By Heather Fabritze
Continuing discussions held last semester surrounding accessibility in the Clifton M. Miller Memorial Library, the building staff hosted a focus group on Wednesday, Nov. 15 for an hour-long conversation on future initiatives.
The library applied for a monetary grant through the American Library Association in the winter of last year to increase accessibility of facilities, programs, and services. According to Public Services Librarian Andrea Boothby Rice, receiving a grant from ALA required them to hold a formal discussion with the intended audience of their grant.
This group meeting ensured that the library was “aligning [their] project with the needs of the community” by polling actual users of the space.
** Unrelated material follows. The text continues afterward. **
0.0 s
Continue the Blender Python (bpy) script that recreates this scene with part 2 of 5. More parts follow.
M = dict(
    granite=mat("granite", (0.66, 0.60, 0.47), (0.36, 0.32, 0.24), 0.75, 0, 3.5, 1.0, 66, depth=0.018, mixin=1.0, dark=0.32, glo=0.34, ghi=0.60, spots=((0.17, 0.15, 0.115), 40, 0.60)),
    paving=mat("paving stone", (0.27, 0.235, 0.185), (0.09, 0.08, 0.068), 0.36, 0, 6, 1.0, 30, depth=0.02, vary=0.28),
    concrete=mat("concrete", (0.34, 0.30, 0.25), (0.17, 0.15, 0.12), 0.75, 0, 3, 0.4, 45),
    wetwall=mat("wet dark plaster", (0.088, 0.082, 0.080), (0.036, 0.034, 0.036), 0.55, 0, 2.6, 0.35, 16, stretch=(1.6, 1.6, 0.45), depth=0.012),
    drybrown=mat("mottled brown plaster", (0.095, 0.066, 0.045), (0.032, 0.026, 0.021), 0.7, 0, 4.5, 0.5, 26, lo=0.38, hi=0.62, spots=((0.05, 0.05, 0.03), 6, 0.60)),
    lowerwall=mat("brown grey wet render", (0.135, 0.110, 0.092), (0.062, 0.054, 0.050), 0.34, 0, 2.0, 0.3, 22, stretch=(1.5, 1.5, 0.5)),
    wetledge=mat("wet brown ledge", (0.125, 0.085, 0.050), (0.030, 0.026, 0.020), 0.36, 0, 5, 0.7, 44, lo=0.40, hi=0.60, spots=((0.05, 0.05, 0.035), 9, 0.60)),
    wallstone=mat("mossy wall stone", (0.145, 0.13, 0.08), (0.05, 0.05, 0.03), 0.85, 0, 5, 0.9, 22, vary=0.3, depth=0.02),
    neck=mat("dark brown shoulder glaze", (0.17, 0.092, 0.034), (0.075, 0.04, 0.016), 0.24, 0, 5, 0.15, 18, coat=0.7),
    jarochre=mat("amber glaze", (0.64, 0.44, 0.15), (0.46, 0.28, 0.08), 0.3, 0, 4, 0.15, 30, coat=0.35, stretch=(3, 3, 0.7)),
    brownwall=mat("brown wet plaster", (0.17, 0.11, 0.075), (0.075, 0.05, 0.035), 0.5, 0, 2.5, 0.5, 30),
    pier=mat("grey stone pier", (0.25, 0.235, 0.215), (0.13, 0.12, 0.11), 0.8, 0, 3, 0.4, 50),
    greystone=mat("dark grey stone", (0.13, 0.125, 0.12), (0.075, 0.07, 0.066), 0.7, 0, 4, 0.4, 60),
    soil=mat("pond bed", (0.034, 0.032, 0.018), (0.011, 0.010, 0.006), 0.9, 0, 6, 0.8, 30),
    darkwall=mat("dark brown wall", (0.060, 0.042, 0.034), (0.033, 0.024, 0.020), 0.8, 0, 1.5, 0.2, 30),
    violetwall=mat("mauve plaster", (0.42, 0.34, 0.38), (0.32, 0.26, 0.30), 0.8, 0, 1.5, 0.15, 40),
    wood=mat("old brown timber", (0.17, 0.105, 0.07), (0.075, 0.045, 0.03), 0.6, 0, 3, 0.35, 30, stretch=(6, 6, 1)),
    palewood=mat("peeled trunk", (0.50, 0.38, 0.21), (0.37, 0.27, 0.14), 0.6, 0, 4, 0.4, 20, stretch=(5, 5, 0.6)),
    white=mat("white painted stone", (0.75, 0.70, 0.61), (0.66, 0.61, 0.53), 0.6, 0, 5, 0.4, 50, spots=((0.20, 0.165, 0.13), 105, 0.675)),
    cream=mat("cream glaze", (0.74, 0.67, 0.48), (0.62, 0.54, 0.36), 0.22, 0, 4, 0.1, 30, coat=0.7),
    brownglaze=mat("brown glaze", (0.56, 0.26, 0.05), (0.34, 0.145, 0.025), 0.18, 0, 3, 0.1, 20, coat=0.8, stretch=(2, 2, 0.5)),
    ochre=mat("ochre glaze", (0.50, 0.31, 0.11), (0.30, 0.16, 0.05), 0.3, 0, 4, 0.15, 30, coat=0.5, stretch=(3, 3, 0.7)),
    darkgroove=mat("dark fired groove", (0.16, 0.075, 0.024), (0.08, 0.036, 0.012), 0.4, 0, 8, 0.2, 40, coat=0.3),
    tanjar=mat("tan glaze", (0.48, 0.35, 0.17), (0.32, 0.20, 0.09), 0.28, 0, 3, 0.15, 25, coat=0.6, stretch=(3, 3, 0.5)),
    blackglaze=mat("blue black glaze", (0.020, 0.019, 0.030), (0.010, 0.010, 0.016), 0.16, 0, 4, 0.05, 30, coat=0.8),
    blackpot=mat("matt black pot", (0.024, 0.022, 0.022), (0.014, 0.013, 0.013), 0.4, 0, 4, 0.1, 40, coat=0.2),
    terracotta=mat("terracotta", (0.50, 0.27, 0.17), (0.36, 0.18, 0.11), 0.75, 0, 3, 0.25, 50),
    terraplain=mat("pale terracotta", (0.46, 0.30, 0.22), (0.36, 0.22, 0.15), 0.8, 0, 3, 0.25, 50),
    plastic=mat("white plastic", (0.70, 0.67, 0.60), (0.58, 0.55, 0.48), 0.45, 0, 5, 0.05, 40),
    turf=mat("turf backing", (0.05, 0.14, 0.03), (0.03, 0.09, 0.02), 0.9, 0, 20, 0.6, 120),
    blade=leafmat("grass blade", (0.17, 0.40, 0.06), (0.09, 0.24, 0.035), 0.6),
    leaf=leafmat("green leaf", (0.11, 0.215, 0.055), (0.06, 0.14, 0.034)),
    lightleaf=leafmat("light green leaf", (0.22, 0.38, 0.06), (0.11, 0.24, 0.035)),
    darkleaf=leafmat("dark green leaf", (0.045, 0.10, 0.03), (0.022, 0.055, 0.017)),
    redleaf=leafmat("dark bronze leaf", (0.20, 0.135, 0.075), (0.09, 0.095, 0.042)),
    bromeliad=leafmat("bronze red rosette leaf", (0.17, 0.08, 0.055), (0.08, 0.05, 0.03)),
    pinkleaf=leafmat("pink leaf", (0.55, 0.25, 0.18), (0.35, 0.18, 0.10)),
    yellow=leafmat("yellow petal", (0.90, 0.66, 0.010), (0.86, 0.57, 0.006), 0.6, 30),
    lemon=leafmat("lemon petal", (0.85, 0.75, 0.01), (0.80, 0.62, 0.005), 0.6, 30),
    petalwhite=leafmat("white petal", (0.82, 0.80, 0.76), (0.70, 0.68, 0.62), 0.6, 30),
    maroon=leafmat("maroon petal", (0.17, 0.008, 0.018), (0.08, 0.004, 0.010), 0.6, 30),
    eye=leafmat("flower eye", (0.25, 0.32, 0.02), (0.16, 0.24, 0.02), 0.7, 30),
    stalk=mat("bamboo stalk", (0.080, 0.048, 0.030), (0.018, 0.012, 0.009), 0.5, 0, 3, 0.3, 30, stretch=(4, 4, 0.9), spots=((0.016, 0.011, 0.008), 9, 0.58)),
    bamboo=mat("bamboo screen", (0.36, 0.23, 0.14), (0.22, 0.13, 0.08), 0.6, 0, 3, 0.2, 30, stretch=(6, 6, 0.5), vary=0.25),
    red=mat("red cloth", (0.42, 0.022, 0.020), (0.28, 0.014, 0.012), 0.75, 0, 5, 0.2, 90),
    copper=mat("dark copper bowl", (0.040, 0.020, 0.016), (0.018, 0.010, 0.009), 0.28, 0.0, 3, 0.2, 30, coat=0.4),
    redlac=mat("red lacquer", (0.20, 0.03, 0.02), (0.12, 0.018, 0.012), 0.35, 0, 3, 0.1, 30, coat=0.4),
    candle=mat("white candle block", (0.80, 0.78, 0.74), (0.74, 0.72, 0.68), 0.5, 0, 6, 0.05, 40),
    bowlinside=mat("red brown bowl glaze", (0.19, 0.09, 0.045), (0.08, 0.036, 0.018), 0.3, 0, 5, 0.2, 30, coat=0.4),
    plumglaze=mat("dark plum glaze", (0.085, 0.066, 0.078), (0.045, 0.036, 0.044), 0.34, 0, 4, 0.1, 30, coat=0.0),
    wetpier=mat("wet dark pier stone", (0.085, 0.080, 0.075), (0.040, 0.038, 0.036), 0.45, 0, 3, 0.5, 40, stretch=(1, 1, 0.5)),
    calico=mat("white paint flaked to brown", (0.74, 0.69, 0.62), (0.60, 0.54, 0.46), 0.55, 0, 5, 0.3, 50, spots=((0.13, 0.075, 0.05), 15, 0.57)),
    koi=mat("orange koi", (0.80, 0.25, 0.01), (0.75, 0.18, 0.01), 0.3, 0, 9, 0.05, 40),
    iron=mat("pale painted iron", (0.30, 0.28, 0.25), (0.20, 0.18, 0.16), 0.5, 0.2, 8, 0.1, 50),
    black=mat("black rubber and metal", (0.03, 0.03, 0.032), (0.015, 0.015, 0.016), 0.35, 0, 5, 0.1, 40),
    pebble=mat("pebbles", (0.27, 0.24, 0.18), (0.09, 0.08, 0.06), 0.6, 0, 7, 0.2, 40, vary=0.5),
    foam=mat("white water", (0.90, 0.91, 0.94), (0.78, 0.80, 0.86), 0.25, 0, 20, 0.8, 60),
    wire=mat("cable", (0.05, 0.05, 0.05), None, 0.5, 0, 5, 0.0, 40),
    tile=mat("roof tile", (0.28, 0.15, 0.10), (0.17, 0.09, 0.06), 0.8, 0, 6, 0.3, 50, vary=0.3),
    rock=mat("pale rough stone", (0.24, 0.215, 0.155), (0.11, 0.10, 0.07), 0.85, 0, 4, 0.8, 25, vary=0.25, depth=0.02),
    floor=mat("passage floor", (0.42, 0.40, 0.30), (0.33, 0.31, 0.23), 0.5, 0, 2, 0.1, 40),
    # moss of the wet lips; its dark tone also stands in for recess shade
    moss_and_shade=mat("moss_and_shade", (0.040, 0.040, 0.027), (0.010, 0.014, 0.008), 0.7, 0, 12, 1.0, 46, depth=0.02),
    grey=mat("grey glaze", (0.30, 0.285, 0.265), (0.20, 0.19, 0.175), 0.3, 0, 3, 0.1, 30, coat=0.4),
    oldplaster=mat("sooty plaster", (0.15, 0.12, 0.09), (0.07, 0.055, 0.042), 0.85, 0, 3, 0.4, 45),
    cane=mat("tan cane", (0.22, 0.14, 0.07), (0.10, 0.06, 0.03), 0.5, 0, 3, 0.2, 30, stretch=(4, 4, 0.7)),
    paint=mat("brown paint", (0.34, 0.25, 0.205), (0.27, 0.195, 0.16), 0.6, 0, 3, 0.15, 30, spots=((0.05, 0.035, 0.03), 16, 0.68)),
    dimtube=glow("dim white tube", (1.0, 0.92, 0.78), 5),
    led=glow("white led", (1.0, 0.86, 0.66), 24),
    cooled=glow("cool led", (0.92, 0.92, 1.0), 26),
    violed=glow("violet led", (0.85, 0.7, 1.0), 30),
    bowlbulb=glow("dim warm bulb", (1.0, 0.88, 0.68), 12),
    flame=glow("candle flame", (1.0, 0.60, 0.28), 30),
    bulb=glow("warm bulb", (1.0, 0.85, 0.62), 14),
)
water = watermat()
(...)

The staff had informal conversations with students before submitting the grant, allowing them to develop a more thorough idea of what their goals would look like in the long-run. After receiving the funds, they would be able to revisit those ideas in order to adjust their plans to their updated budget.
One such initiative that they have been floating since February this year was the creation of sensory carts to adjust student experiences around spaces in the library.
While a full sensory room was ideal, the execution was not possible with the funds that they received from the ALA. According to Boothby Rice, they are still currently exploring other “options that could make [the sensory room] happen.”
Another potential plan to come out of the focus group was the development of a mentoring program that would pair librarians with students who have library anxiety.
Boothby Rice feels hopeful about the library’s future accessibility initiatives after the formal conversation.
“After our focus group, we believe our project addresses many of the needs expressed by the students in attendance,” Boothby Rice said.